Intervention de Dominique Thierry

Réunion du 16 octobre 2014 à 9h00
Commission d'enquête chargée d'étudier les difficultés du monde associatif dans la période de crise actuelle, de proposeer des réponses concrètes et d'avenir pour que les associations puissent assurer leurs missions, maintenir et développer les emplois liés à leurs activités, rayonner dans la vie locale et citoyenne et conforter le

Dominique Thierry, président de France Bénévolat :

L'engagement du bénévole associatif a trois finalités. La première, c'est qu'il s'agit d'une ressource indispensable pour le développement associatif. Brigitte Duault a rappelé que 85 % du personnel associatif est bénévole : depuis trente ans, avec 15 % de monétaire, le monde associatif a un retour sur investissement de 600 %. Au passage, si ces 15 % ne sont pas maintenus, le monde associatif mourra. Le fait que la moitié des associations nous disent avoir besoin de davantage de bénévoles est pour nous très positif car cela témoigne d'une véritable dynamique associative. La seconde finalité, c'est que l'engagement bénévole est un formidable facteur d'inclusion sociale. L'un de nos slogans évoque « le droit au bénévolat pour tous » ; ce droit n'est pas respecté aujourd'hui. Enfin, le bénévolat est un facteur essentiel d'éducation, en particulier d'éducation des jeunes et d'éducation à la citoyenneté. Il est important que les associations n'oublient pas ces trois facteurs, qu'elles n'en restent pas au premier, à l'instrumentalisation du bénévolat.

Le premier impact du bénévolat concerne les autres, par le biais de la solidarité : les bénévoles s'occupent d'enfants, de personnes âgées… Mais l'impact est aussi pour le bénévole lui-même, car le bénévolat est un facteur d'inclusion, de développement de compétences et de création de lien social. Le demandeur d'emploi bénévole se dit qu'il existe parce que qu'il fait quelque chose, le retraité bénévole se dit qu'il est utile : c'est de la reconstruction identitaire. Il s'agit aussi de reconnaissance des compétences, avec le passeport bénévole, diffusé à 150 000 exemplaires et à présent reconnu dans les démarches de validation des acquis de l'expérience. Ces deux impacts ne doivent pas être opposés l'un à l'autre. Enfin, le bénévolat a un impact sur les territoires. L'un des axes de notre démarche est de faire en sorte que les associations travaillent davantage ensemble sur des projets transversaux de proximité au sein d'un territoire.

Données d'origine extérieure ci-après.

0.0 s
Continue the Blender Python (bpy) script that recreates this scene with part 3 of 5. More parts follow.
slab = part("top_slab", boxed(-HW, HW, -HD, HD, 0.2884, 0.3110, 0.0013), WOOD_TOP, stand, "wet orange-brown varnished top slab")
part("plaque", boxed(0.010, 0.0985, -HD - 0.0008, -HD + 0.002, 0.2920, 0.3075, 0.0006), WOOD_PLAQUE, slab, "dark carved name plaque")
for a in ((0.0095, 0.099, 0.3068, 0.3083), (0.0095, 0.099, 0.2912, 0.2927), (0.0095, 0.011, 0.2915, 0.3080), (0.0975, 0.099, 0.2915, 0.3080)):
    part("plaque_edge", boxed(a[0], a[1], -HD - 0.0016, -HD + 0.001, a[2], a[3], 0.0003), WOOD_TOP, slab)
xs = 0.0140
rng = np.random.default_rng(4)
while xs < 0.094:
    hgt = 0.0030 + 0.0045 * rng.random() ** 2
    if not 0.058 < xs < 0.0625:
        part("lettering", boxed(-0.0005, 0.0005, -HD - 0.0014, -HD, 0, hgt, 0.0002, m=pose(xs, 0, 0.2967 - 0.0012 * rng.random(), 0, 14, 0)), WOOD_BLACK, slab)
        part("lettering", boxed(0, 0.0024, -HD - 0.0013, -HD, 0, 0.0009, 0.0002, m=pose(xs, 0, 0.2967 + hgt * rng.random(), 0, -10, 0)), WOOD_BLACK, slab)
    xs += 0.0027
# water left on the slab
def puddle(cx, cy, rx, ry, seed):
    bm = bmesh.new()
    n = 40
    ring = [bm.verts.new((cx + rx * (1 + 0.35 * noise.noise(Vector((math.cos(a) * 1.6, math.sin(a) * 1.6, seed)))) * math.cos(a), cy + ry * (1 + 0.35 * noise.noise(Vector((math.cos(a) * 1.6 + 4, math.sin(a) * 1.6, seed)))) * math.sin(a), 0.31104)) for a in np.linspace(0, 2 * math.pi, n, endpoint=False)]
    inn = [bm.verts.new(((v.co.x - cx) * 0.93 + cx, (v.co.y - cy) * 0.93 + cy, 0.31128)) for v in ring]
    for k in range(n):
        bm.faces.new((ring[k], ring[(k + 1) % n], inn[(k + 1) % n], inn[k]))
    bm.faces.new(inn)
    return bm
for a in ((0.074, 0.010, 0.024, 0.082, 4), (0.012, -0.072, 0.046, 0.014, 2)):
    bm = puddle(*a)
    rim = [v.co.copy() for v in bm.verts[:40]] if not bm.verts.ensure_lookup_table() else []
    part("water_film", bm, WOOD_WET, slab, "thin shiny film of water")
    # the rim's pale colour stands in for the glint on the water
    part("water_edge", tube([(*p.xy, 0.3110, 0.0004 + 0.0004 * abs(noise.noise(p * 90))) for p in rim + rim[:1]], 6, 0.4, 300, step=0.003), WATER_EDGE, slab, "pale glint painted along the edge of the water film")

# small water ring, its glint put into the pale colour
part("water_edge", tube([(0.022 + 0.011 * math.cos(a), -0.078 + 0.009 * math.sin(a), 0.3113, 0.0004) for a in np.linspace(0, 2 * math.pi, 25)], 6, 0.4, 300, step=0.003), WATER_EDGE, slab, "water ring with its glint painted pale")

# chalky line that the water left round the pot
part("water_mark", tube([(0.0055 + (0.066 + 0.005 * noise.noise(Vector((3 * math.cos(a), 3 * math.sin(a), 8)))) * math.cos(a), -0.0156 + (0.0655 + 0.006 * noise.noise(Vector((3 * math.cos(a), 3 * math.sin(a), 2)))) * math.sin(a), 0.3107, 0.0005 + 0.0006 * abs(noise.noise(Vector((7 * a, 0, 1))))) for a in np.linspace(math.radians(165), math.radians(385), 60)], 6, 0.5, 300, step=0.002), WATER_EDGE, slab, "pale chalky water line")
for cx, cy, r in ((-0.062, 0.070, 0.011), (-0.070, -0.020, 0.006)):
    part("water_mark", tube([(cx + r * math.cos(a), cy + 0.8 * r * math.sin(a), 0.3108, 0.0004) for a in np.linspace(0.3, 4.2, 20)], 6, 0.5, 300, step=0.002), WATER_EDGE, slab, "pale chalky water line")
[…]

S'il ne souffre pas d'une crise au sens quantitatif, le bénévolat connaît néanmoins de profondes évolutions sociologiques. On s'engage beaucoup plus aujourd'hui qu'il y a soixante-dix ans mais pas de la même façon. Il est nécessaire que les associations s'adaptent.

Nous pouvons en revanche parler d'une crise du renouvellement des dirigeants associatifs. Nous avons conduit une étude sur le sujet en 2008, mais il ne s'est pas passé grand-chose depuis lors. Cette crise a trois causes principales : deux causes externes et une cause interne.

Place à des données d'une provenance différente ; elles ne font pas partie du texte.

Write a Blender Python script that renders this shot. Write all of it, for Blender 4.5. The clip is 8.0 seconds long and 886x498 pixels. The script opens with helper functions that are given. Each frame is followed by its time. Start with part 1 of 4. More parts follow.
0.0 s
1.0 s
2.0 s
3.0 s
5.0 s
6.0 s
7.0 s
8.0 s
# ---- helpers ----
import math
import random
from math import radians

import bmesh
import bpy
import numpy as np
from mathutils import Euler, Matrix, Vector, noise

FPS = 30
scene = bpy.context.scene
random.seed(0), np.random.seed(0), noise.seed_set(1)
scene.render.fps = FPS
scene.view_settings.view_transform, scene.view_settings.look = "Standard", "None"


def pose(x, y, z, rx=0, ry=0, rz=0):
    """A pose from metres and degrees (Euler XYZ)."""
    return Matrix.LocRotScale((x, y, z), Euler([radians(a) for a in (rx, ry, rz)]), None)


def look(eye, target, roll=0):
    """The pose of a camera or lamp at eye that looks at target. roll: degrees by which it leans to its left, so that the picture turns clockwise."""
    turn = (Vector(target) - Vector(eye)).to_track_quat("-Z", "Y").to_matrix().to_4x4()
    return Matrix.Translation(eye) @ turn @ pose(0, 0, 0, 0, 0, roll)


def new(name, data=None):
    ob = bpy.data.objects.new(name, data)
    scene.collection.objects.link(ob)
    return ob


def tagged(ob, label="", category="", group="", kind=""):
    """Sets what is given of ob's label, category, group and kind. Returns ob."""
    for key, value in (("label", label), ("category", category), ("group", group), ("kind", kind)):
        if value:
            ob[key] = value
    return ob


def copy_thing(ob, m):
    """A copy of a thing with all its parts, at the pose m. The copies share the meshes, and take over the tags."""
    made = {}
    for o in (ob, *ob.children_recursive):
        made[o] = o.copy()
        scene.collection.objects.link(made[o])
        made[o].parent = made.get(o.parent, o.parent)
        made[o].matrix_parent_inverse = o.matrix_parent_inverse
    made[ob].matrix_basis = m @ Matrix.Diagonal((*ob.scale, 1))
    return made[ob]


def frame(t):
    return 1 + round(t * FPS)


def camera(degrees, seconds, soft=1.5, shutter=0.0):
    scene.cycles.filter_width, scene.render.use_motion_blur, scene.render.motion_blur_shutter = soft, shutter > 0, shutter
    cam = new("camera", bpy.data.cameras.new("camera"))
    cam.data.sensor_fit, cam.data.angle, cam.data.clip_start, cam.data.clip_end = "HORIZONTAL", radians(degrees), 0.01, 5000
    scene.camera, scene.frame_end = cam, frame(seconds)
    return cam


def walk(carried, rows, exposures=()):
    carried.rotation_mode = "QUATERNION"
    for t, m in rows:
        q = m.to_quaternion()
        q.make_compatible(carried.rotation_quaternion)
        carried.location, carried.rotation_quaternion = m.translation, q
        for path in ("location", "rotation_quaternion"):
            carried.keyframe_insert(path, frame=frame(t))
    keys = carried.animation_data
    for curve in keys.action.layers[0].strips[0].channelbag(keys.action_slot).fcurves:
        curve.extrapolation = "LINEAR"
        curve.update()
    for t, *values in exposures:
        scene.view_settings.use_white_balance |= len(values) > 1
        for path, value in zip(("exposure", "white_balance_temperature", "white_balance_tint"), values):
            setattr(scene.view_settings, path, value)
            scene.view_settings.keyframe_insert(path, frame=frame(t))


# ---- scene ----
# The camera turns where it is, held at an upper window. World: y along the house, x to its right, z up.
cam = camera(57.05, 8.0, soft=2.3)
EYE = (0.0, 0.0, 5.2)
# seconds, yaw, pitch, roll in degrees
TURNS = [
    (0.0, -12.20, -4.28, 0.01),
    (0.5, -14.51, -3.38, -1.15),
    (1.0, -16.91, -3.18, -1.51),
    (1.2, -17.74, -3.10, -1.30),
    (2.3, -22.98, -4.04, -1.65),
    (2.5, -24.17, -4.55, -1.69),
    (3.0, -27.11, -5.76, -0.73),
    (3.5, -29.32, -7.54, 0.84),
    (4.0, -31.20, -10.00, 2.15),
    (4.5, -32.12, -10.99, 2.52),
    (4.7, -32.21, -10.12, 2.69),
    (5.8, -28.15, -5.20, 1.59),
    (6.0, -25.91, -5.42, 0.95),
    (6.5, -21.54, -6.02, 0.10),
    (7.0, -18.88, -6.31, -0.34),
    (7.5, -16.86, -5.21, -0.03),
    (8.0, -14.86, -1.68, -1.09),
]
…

La première externalité négative tient à l'évolution même de la sociologie des bénévoles. Nous avons aujourd'hui affaire à un bénévolat d'action plus qu'à un bénévolat de projet. Les gens veulent bien s'engager sur de l'action, avec une perception tangible d'utilité, d'impact, de retour immédiat, mais le passage au bénévolat de projet, qui nécessite plus de recul et de responsabilité, est un exercice difficile. Cela rejoint notre notion de pédagogie de l'engagement.

La deuxième cause externe tient à la complexité croissante des responsabilités associatives. J'ai passé une bonne partie de ma vie en entreprise : il est presque plus compliqué aujourd'hui d'être président d'association que patron de PME. Il faut savoir trouver des financements, créer du réseau, travailler en équipe… Cela effraie les gens. Plus de la moitié des responsables associatifs sont des retraités, qui ont plus de temps, et, compte tenu de ce que représentent les responsabilités associatives, je suis véritablement admiratif de l'autre moitié. Il conviendrait de rendre moins complexe l'exercice de ces responsabilités.

La troisième raison, propre aux associations, c'est que leur gouvernance n'est souvent pas assez collégiale. Des dirigeants d'associations viennent nous demander de leur trouver des successeurs, comme s'il existait un vivier externe. Nous les appelons à reformuler leur projet associatif et à repenser leur gouvernance dans une logique plus collégiale, à déléguer davantage de responsabilités de façon que le président soit un primus inter pares, qui ne s'occupe pas personnellement de tout. Il faut quitter ce modèle de l'homme providentiel qui serait à chercher au dehors, un modèle repris de l'entreprise, alors que ce n'est pas du tout le modèle du management allemand, par exemple. Le renouvellement de la direction de l'association doit s'appuyer sur ses ressources internes.